What if I said about 80% of “my people” are those whom I found online. Some of them, I have met in person and are now part of what I call my “chosen” family. Many, I have not met yet. But they know me better than some do in real life.
In recent times, I have been reading articles on online connections, intimacy, how it is okay to just hang out without an “end goal” and thinking a lot more about it. I am not here to dissect these pieces. They are wonderful reads. I am here, however, to mull over a few conversations and some thoughts.
I’d say the Covid-19 pandemic changed my life too. It introduced me to stellar people while giving me a chance to reset and start “life-ing” again. It gave me spaces where I could just be me. I have people who are trauma-aware, kind, smart and funny online. They let me take up my space when I badly need it and tolerate me when I am wild. It redefined what intimacy, trust and bonding meant. A meaning that ended up being more dynamic than ever.
A few days ago, I had this chat with a dear friend on “Dating in these times”. What’s so radical you ask? Well, the internet.
We were talking about how people make it work these days. What are the odds you find that person whom you vibe with and feel safe with and find attractive and have similar values, in the same town you live in? And by some magical algorithm you find them somewhere else that’s not prohibitively far away but still far away, do you persist and enjoy what you have or do you let it go and go on a wild goose chase?
In those days, days when our (my friends and mine, basically) parents got married, there was a template - people meet and then the woman (mostly) moves to the man’s city/town and then they build a life together there. But now? Women, men and people have their own dreams and career goals.
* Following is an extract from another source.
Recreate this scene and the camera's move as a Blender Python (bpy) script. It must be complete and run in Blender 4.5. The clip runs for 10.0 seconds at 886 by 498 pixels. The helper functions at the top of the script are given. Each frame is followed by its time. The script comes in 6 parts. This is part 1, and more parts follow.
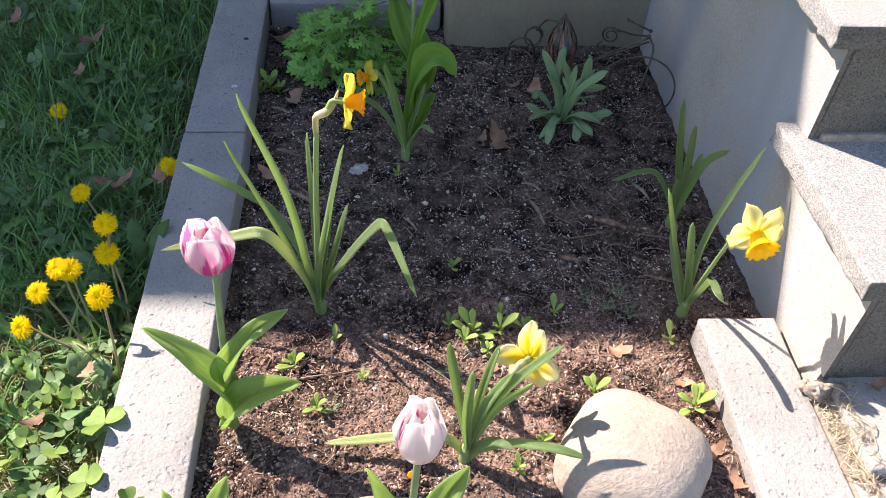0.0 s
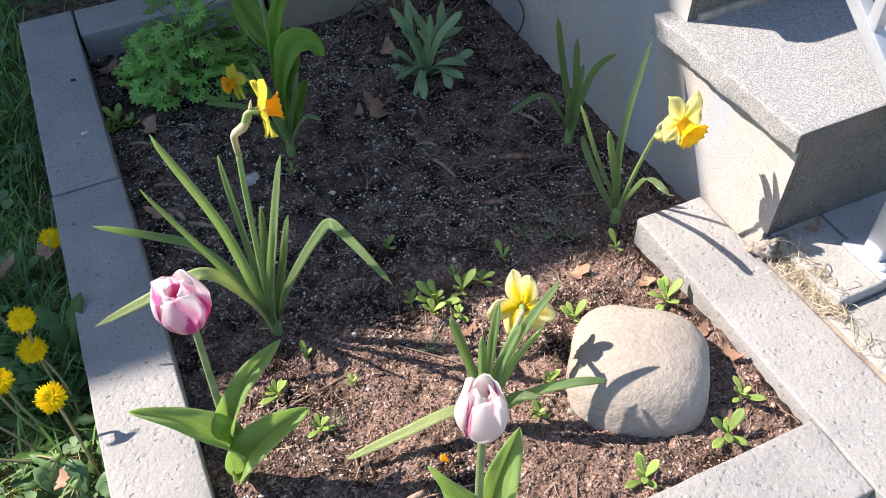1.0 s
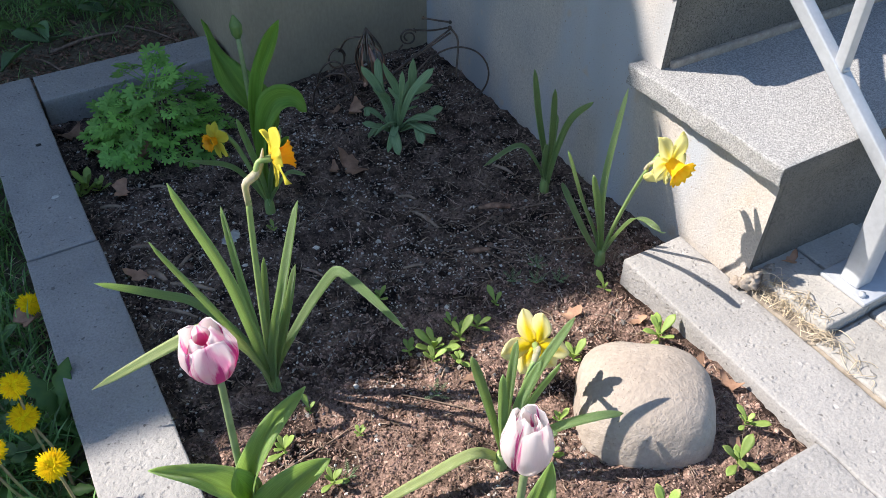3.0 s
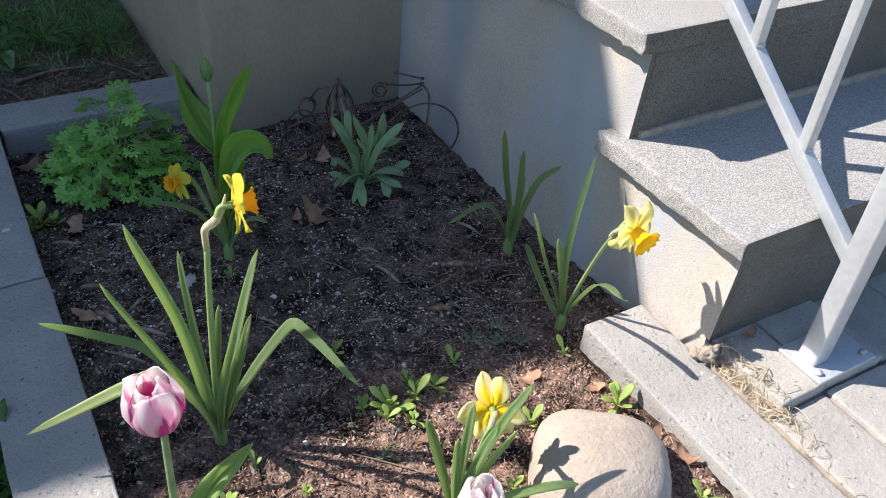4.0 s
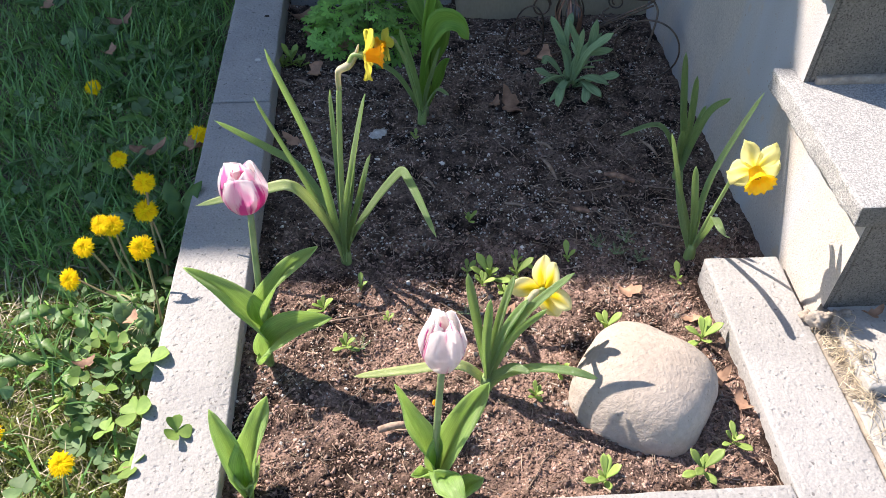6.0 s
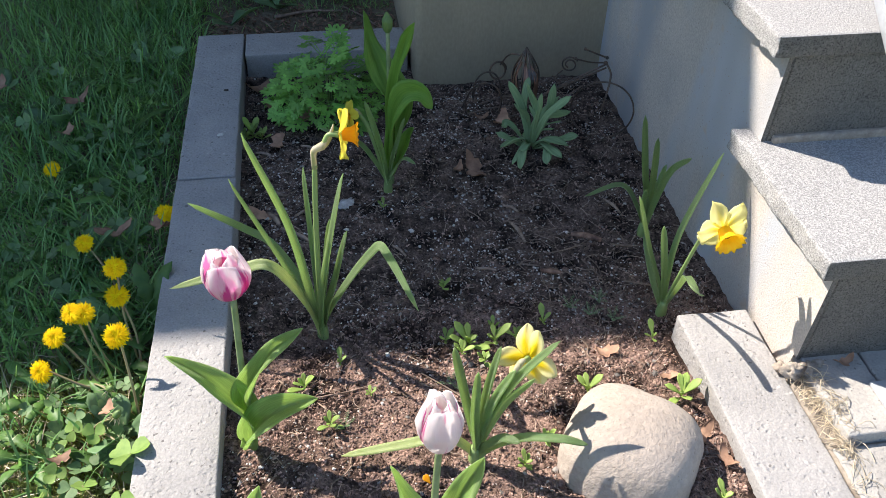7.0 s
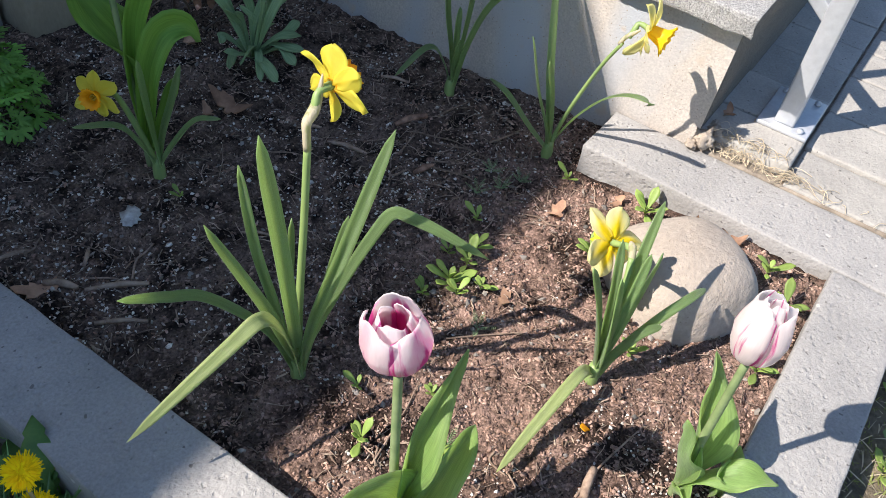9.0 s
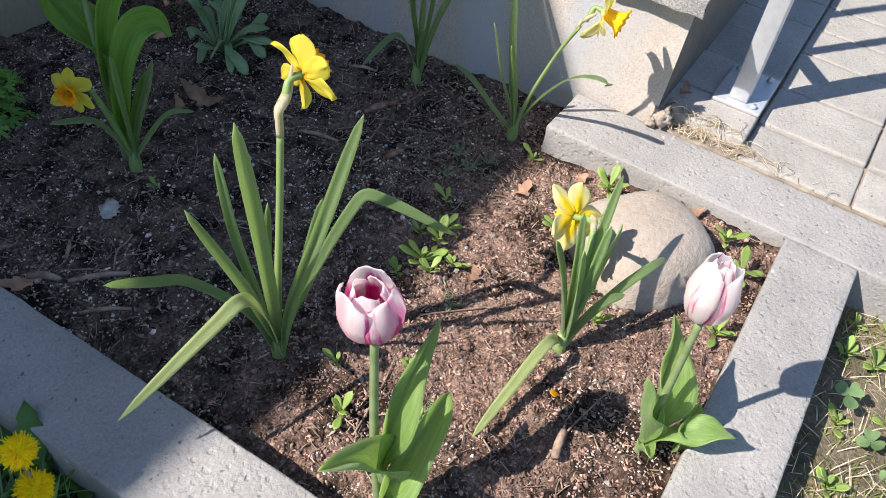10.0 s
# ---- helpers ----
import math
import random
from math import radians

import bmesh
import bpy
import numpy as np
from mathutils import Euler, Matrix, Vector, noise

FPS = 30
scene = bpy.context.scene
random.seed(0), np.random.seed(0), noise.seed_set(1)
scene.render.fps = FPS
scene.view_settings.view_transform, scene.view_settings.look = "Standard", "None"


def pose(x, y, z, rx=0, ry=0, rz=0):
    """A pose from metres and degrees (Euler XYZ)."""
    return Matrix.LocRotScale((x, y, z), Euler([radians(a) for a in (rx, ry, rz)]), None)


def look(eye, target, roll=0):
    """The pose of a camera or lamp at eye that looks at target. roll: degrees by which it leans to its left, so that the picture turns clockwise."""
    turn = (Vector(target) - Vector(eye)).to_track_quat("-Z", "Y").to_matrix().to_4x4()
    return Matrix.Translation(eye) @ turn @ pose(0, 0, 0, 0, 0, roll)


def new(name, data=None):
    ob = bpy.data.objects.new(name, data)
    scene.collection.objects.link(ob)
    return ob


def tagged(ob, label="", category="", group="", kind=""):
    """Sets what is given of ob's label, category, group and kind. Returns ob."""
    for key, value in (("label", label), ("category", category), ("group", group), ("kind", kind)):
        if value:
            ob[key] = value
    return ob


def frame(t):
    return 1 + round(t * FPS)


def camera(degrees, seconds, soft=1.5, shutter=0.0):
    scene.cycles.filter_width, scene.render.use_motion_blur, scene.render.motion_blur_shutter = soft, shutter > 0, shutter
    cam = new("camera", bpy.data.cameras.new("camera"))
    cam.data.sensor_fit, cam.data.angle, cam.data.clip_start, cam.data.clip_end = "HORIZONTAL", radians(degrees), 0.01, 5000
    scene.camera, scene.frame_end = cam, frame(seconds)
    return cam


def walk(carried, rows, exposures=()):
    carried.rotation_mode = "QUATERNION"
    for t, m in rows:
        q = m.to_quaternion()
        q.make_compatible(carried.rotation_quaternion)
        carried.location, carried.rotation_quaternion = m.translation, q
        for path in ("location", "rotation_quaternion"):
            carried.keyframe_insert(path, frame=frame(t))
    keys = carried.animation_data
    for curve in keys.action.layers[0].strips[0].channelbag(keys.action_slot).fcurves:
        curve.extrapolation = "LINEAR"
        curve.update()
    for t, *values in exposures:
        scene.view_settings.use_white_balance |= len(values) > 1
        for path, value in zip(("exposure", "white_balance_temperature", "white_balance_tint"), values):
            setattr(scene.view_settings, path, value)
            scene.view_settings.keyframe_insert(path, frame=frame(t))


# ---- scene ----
cam = camera(55.4, 10.0, soft=0.55)
PATH = [
    (0, (0.203, -0.436, 0.899), (0.366, 0.993, -0.491), 4.0),
    (0.5, (0.19, -0.434, 0.9), (0.247, 0.915, -0.576), -1.1),
    (1, (0.064, -0.375, 0.887), (0.598, 0.9, -0.558), -2.5),
    (1.5, (-0.026, -0.362, 0.899), (0.704, 0.893, -0.477), -1.6),
    (2, (-0.042, -0.365, 0.9), (0.707, 0.943, -0.416), -1.1),
    (3.3, (-0.033, -0.35, 0.867), (0.732, 0.935, -0.462), 0.9),
    (3.5, (-0.045, -0.348, 0.872), (0.756, 0.925, -0.446), 1.5),
    (4, (-0.029, -0.339, 0.866), (0.839, 0.978, -0.364), 5.4),
    (4.5, (0.065, -0.376, 0.859), (0.565, 1.122, -0.369), 7.4),
    (5, (0.172, -0.462, 0.857), (0.459, 0.984, -0.494), 5.1),
    (5.2, (0.177, -0.485, 0.864), (0.435, 0.934, -0.522), 4.6),
    (6.3, (0.203, -0.535, 0.909), (0.302, 0.893, -0.488), 0.8),
    (6.5, (0.204, -0.53, 0.915), (0.383, 0.92, -0.451), 2.0),
    (7, (0.157, -0.512, 0.923), (0.407, 0.981, -0.385), 1.7),
    (7.5, (0.041, -0.45, 0.885), (0.571, 0.947, -0.444), -2.0),
    (8, (-0.12, -0.247, 0.839), (0.645, 0.957, -0.562), -2.1),
    (8.5, (-0.243, -0.045, 0.781), (0.928, 0.825, -0.587), 2.9),
    (9, (-0.277, -0.006, 0.759), (0.971, 0.659, -0.654), 9.1),
    (9.5, (-0.299, -0.022, 0.778), (0.947, 0.591, -0.661), 9.5),
    (10, (-0.306, -0.029, 0.78), (0.96, 0.578, -0.644), 8.8),
]
EXPOSURES = [(0.0, 1.25, 6700, 17), (1.0, 1.0, 6350, 13), (2.0, 0.88, 6100, 9), (3.5, 0.86, 6250, 11), (4.0, 0.86, 6250, 11), (4.5, 1.25, 6250, 11), (5.0, 1.25, 6550, 15), (6.5, 1.06, 6350, 12), (7.5, 1.0, 6300, 10), (8.5, 0.88, 6250, 10), (9.5, 0.72, 6250, 11), (10.0, 0.72, 6250, 11)]
walk(cam, [(t, look(eye, target, roll)) for t, eye, target, roll in PATH], EXPOSURES)

# ---- world and light ----
SUN = Vector((-0.82, 0.60, 1.0)).normalized()
world = bpy.data.worlds.new("sky")
scene.world = world
world.use_nodes = True
wn = world.node_tree
sky = wn.nodes.new("ShaderNodeTexSky")
sky.sky_type, sky.sun_disc = "NISHITA", False
sky.ozone_density, sky.dust_density = 2.2, 0.5
sky.sun_elevation = math.asin(SUN.z)
sky.sun_rotation = math.atan2(SUN.x, SUN.y)
wn.links.new(sky.outputs[0], wn.nodes["Background"].inputs[0])
wn.nodes["Background"].inputs[1].default_value = 0.108
sun_data = bpy.data.lights.new("sun", "SUN")
sun_data.energy, sun_data.angle, sun_data.color = 5.0, radians(0.53), (1.0, 0.90, 0.79)
sun_lamp = new("sun", sun_data)
sun_lamp.matrix_world = look(SUN * 30, (0, 0, 0))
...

Nobody reached where they are easily and all of us have had to battle it out on some level to be where we are. In that scenario, is it fair to expect the other person to let go of all their work till then and move someplace else to build a life together? How do people date these days at all? These are the questions we were soundboarding with each other that morning.
A couple of days after, I saw a reel on Instagram (which, of course, I am unable to track down and hyperlink it here) which said we are the first generation to move away from conventional relationship templates and figure out new ones that work for us. That rang a bell, mildly put. It is true!
Aren’t we the group of people that won’t be buying a house or retiring in the same job that we started our careers with? Aren’t we also the group of people who understand that love is not finite and is to be shared as much as possible? Aren’t we also the same group of people that redefined love?
So. Many. Things!!!
So, yeah. Maybe that was a step in the right direction - understanding that relationship dynamics change as the era changes. There is not a single right way here. There are several ways to do it and what matters is whether it works for the people in it or not. Maybe it is a shade on the conventional idea where patriarchy asserted that a man’s dreams are more valuable than a woman’s. But, may be, it is also a gradual evolution to a point where we value and respect the ambitions, grind, labour and emotional investment of everyone in the relationship equally.